- _Exercise aim_
Transcribe the records that follow exactly. Skip the pictures.
::: Material to process
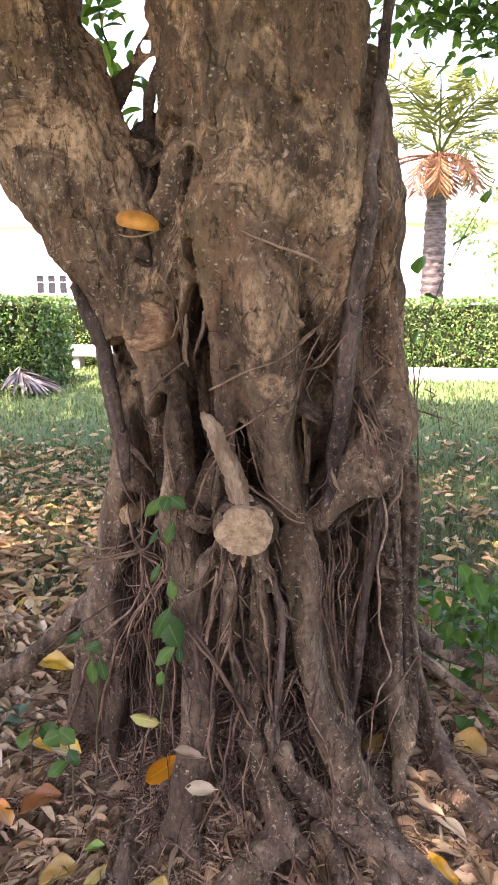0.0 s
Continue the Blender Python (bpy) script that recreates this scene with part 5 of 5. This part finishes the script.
def slab_path():
    bm = bmesh.new()
    box(bm, (0.6, 9.4, -0.05), (12, 10.9, 0.05), 0.015)
    ob = part("path", bm, CONCRETE, None, "", False)
    tagged(ob, "pale concrete path along the foot of the hedge", "path", kind="structure")


slab_path()


def screen_walls():
    """Plain walls added unseen behind and beside the camera, to hold back low light."""
    wall = plain("screen_wall_stuff", (0.10, 0.10, 0.07), (0.26, 0.24, 0.18), 1.2, 0.95, 0.5)
    for name, lo, hi in (("wall_south", (-9.0, -6.7, -0.1), (9.0, -6.5, 2.4)), ("wall_west", (-9.2, -6.7, -0.1), (-9.0, 2.0, 2.4)), ("wall_east", (9.0, -6.7, -0.1), (9.2, 2.0, 2.4))):
        bm = bmesh.new()
        box(bm, lo, hi, 0.02)
        tagged(part(name, bm, wall, None, "", False), "added plain wall, out of view, that blocks low light", "wall", kind="structure")


screen_walls()


# ---- the fig's crown ----
# thin places in the crown, where only small leaves filter the sun: a spot on the ground, its radius and the layers of leaves
GAPS = [(Vector((0.13, -0.68, 0.05)), 0.16, 3.8), (Vector((0.20, -0.86, 0.05)), 0.15, 3.8), (Vector((0.62, -0.28, 0.05)), 0.09, 3.8),
        (Vector((1.15, 1.7, 0.0)), 0.35, 3.2), (Vector((1.6, 3.2, 0.0)), 0.6, 3.0), (Vector((-1.4, 2.2, 0.0)), 0.45, 3.3)]


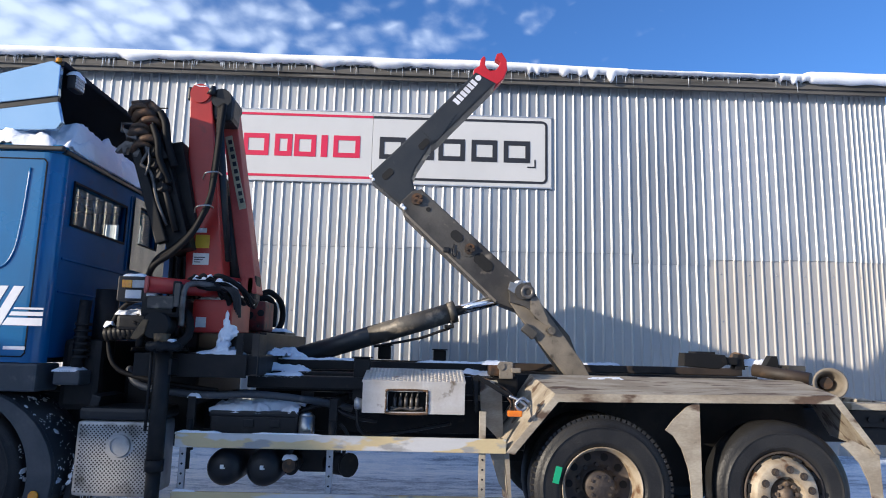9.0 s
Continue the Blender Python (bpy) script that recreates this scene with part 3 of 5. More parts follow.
::::::
- _Solution to this exercise_
0.0 s
Continue the Blender Python (bpy) script that recreates this scene with part 5 of 5. This part finishes the script.
def slab_path():
    bm = bmesh.new()
    box(bm, (0.6, 9.4, -0.05), (12, 10.9, 0.05), 0.015)
    ob = part("path", bm, CONCRETE, None, "", False)
    tagged(ob, "pale concrete path along the foot of the hedge", "path", kind="structure")


slab_path()


def screen_walls():
    """Plain walls added unseen behind and beside the camera, to hold back low light."""
    wall = plain("screen_wall_stuff", (0.10, 0.10, 0.07), (0.26, 0.24, 0.18), 1.2, 0.95, 0.5)
    for name, lo, hi in (("wall_south", (-9.0, -6.7, -0.1), (9.0, -6.5, 2.4)), ("wall_west", (-9.2, -6.7, -0.1), (-9.0, 2.0, 2.4)), ("wall_east", (9.0, -6.7, -0.1), (9.2, 2.0, 2.4))):
        bm = bmesh.new()
        box(bm, lo, hi, 0.02)
        tagged(part(name, bm, wall, None, "", False), "added plain wall, out of view, that blocks low light", "wall", kind="structure")


screen_walls()


# ---- the fig's crown ----
# thin places in the crown, where only small leaves filter the sun: a spot on the ground, its radius and the layers of leaves
GAPS = [(Vector((0.13, -0.68, 0.05)), 0.16, 3.8), (Vector((0.20, -0.86, 0.05)), 0.15, 3.8), (Vector((0.62, -0.28, 0.05)), 0.09, 3.8),
        (Vector((1.15, 1.7, 0.0)), 0.35, 3.2), (Vector((1.6, 3.2, 0.0)), 0.6, 3.0), (Vector((-1.4, 2.2, 0.0)), 0.45, 3.3)]


9.0 s
Continue the Blender Python (bpy) script that recreates this scene with part 3 of 5. More parts follow.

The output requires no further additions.